The alerting, orienting and executive systems don’t live in single “attention centers”; they’re spread across hubs that talk in fast loops. In EEG, researchers see the average person’s focus configuration flip 4–6 times per second—like rapid scene cuts in a film. Most of the time, you only notice the rare “glitch”: blanking on a word, opening a tab and forgetting why, missing a turn you’ve taken a hundred times.
One key player you almost never feel directly is the locus coeruleus, a tiny brainstem nucleus that sprays norepinephrine across the cortex. When it fires a brief burst—often under 300 milliseconds—it temporarily boosts the signal‑to‑noise ratio of whatever’s already active. That means your current goal, or the sound you’re half‑listening for, suddenly gets more bandwidth than the background. A single notification, a subtle anxiety spike, or the thrill of “something new” can all trigger that same chemistry.
The executive side leans heavily on regions like the anterior cingulate cortex (ACC). In conflict-heavy situations—resisting a clickbait headline while trying to finish a report, for instance—the ACC ramps up. In one study, just five days of brief mindfulness practice made this region about 27% more efficient on fMRI: less metabolic cost for the same level of control. That suggests you’re not stuck with a fixed attention profile; you’re running a system that can be conditioned, for better or worse, in surprisingly short windows.
Now layer in individual differences. In ADHD, roughly 5% of children worldwide show reliable under‑activation in parts of this control network. It’s not simply “low willpower”; it’s a different baseline architecture for handling conflict and staying on script. High-stimulation apps, constant novelty, and chaotic notification streams don’t just feel distracting here—they align almost perfectly with the brain’s bias toward quick shifts and immediate rewards.
Technology choices plug into all of this. A quiet, sparse interface gently favors sustained executive control. A screen filled with motion, badges, and alerts repeatedly recruits the alerting system and tugs the orienting system toward whatever is most salient, not most meaningful. Over weeks and months, your devices become a rehearsal space where certain patterns—rapid switching, shallow sampling, or deep, single‑threaded engagement—get repeatedly practiced and reinforced.

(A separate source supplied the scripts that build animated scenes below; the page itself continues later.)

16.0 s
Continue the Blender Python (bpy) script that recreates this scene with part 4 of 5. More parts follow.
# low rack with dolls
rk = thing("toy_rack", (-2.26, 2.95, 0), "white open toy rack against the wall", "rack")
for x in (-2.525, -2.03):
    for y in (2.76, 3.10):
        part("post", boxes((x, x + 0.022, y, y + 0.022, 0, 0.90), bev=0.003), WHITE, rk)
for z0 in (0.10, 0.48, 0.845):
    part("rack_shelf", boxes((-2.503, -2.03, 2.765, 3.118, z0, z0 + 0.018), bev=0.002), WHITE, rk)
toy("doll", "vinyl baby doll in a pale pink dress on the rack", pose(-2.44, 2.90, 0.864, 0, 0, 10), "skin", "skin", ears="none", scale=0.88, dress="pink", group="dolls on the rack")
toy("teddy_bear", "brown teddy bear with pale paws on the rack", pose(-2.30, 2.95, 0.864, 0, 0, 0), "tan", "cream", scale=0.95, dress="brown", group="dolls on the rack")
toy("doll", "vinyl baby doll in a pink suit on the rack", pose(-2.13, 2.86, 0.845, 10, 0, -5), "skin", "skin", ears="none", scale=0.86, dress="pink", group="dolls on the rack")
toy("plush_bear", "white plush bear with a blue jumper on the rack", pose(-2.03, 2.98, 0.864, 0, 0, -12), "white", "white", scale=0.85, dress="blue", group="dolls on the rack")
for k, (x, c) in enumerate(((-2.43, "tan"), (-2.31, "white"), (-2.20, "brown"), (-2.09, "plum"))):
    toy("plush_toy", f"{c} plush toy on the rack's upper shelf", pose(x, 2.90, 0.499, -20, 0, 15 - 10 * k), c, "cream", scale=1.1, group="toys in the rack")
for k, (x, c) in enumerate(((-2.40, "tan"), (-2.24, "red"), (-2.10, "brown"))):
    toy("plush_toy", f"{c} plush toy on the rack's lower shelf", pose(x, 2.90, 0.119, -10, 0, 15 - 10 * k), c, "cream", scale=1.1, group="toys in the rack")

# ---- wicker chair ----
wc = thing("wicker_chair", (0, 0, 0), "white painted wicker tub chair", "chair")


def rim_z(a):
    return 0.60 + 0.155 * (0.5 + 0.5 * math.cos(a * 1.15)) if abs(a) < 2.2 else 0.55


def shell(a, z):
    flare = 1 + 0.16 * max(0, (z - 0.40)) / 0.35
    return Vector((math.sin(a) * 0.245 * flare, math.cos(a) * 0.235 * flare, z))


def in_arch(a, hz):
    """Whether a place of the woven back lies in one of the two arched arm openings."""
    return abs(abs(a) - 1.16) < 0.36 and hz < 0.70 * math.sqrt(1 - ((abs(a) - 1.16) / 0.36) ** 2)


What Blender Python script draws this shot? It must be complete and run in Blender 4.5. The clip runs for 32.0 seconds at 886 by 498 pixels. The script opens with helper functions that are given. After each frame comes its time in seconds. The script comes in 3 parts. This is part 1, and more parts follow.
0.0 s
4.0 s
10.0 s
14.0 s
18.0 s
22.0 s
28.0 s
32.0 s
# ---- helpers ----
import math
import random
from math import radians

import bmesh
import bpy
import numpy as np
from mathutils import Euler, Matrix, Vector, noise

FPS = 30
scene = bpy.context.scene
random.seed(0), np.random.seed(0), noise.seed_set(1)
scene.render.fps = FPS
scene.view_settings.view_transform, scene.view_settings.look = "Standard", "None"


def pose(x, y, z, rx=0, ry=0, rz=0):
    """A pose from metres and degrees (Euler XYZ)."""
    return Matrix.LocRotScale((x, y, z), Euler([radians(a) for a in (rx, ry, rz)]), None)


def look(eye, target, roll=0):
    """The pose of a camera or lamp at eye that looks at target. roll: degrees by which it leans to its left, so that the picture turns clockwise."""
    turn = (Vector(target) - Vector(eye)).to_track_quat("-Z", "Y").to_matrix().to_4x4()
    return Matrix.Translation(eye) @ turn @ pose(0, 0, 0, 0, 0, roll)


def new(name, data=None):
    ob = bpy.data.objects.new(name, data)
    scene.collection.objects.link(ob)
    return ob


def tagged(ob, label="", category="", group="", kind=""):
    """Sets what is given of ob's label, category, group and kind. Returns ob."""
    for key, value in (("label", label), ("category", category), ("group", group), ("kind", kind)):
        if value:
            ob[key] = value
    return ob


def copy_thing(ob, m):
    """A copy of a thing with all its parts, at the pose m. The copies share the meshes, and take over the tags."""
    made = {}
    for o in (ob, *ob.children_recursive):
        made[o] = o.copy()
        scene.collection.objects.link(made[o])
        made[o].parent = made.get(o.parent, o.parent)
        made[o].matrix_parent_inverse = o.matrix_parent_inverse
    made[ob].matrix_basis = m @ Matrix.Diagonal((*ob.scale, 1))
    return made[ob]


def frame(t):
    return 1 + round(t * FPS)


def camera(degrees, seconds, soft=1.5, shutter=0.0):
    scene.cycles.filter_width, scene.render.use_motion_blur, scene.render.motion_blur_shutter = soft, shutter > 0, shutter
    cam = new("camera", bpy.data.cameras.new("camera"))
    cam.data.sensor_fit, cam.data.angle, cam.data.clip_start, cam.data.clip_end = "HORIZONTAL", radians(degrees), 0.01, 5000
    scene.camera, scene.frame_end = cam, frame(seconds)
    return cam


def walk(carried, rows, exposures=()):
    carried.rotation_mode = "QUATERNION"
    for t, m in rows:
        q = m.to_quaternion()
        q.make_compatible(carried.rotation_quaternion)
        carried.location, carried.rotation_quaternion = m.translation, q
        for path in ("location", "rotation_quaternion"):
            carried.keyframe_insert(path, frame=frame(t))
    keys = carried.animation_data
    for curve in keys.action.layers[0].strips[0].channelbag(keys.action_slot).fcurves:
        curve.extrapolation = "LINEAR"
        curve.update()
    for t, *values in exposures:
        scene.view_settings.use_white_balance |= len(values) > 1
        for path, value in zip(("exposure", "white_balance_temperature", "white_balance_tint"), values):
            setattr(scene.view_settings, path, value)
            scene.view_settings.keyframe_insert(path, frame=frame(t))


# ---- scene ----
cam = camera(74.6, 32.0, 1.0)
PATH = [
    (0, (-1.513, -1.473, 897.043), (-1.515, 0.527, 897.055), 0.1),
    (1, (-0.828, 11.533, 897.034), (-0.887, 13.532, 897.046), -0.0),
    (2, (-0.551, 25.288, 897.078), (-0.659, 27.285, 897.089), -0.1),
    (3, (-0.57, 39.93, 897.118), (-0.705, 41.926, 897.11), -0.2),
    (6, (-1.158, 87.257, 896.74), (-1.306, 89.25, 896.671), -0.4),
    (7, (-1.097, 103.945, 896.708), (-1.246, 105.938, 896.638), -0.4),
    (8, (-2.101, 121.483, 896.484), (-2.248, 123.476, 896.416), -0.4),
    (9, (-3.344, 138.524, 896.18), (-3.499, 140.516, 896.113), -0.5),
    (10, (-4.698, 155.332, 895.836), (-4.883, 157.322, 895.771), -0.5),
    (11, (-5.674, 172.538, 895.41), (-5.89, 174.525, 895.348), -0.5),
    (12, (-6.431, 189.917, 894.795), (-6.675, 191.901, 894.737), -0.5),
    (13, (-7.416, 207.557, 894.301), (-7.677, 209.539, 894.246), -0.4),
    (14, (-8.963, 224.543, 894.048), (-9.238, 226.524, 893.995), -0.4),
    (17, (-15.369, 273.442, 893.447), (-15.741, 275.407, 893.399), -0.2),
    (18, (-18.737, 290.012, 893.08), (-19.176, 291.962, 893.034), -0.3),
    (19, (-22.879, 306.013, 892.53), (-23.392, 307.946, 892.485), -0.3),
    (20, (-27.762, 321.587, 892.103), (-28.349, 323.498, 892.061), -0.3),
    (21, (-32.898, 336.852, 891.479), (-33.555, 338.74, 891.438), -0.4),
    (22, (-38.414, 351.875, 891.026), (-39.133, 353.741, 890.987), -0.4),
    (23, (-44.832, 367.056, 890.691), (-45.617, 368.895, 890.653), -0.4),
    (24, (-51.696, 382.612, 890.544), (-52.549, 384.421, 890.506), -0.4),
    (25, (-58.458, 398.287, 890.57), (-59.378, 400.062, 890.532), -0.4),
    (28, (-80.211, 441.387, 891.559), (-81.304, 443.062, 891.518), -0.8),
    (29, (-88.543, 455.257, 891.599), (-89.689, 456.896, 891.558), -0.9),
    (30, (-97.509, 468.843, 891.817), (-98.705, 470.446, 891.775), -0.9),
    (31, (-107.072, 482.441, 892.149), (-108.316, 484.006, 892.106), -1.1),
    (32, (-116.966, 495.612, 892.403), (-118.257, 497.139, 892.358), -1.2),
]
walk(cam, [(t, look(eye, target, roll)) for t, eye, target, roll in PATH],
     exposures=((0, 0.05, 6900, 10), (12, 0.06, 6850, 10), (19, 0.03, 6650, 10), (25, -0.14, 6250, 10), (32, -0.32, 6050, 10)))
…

Think of how different tools “pull” on your daily setup. A fast‑paced group chat that lives on your lock screen keeps your system in a state of light vigilance, ready to catch fragments of conversation. A longform reading app with no badges quietly rewards staying with one thread until the end. Over time, the first setup nudges you toward scanning; the second, toward dwelling.
You can see this in workplaces that default to open‑plan plus always‑on chat. People start checking messages between every micro‑task, treating depth as the exception. Compare that to a team that batches communication into scheduled check‑ins and uses “focus blocks” with shared calendars. Same projects, same brains, but the day teaches very different habits.
One useful lens is to ask of any app or workflow: does this design make rapid shifts easier than staying put, or the other way around? The answer is often more about interface choices than about your personal “discipline”.
Tech is becoming less like a passive tool and more like a live collaborator with your brain. Future apps may read subtle attention signals—pupil shifts, tiny pauses in scrolling—and adapt in real time, stretching deep work or easing off when fatigue hits. Classrooms could assign “attention workouts” the way gyms assign strength plans. Your challenge this week: notice which apps leave you mentally “out of breath” and which leave you clearer than before you opened them.
As you start spotting which tools leave your mind feeling like a crowded subway and which feel more like a quiet side street, you’re sketching a personal “attention map.” That map can guide small design choices—layout, sounds, timing—that steadily shift how your day unfolds. In later episodes, we’ll turn that map into concrete, testable experiments.
Before next week, ask yourself: “When during my day does my orienting network get hijacked most—scrolling my phone in bed, jumping between tabs at work, or reacting to notifications—and what’s one specific cue I can remove or redesign to protect that window?” “In the next 24 hours, where will I deliberately train my executive attention—like doing a 15‑minute, single‑task ‘deep focus’ block without switching—and how will I notice when my mind wanders and gently bring it back?” “Looking at the last time I felt really stressed or overwhelmed, how was my alerting network running the show, and what concrete reset (a slow breathing pattern, a 3‑minute body scan, or a short walk without my phone) can I experiment with instead of just pushing through?”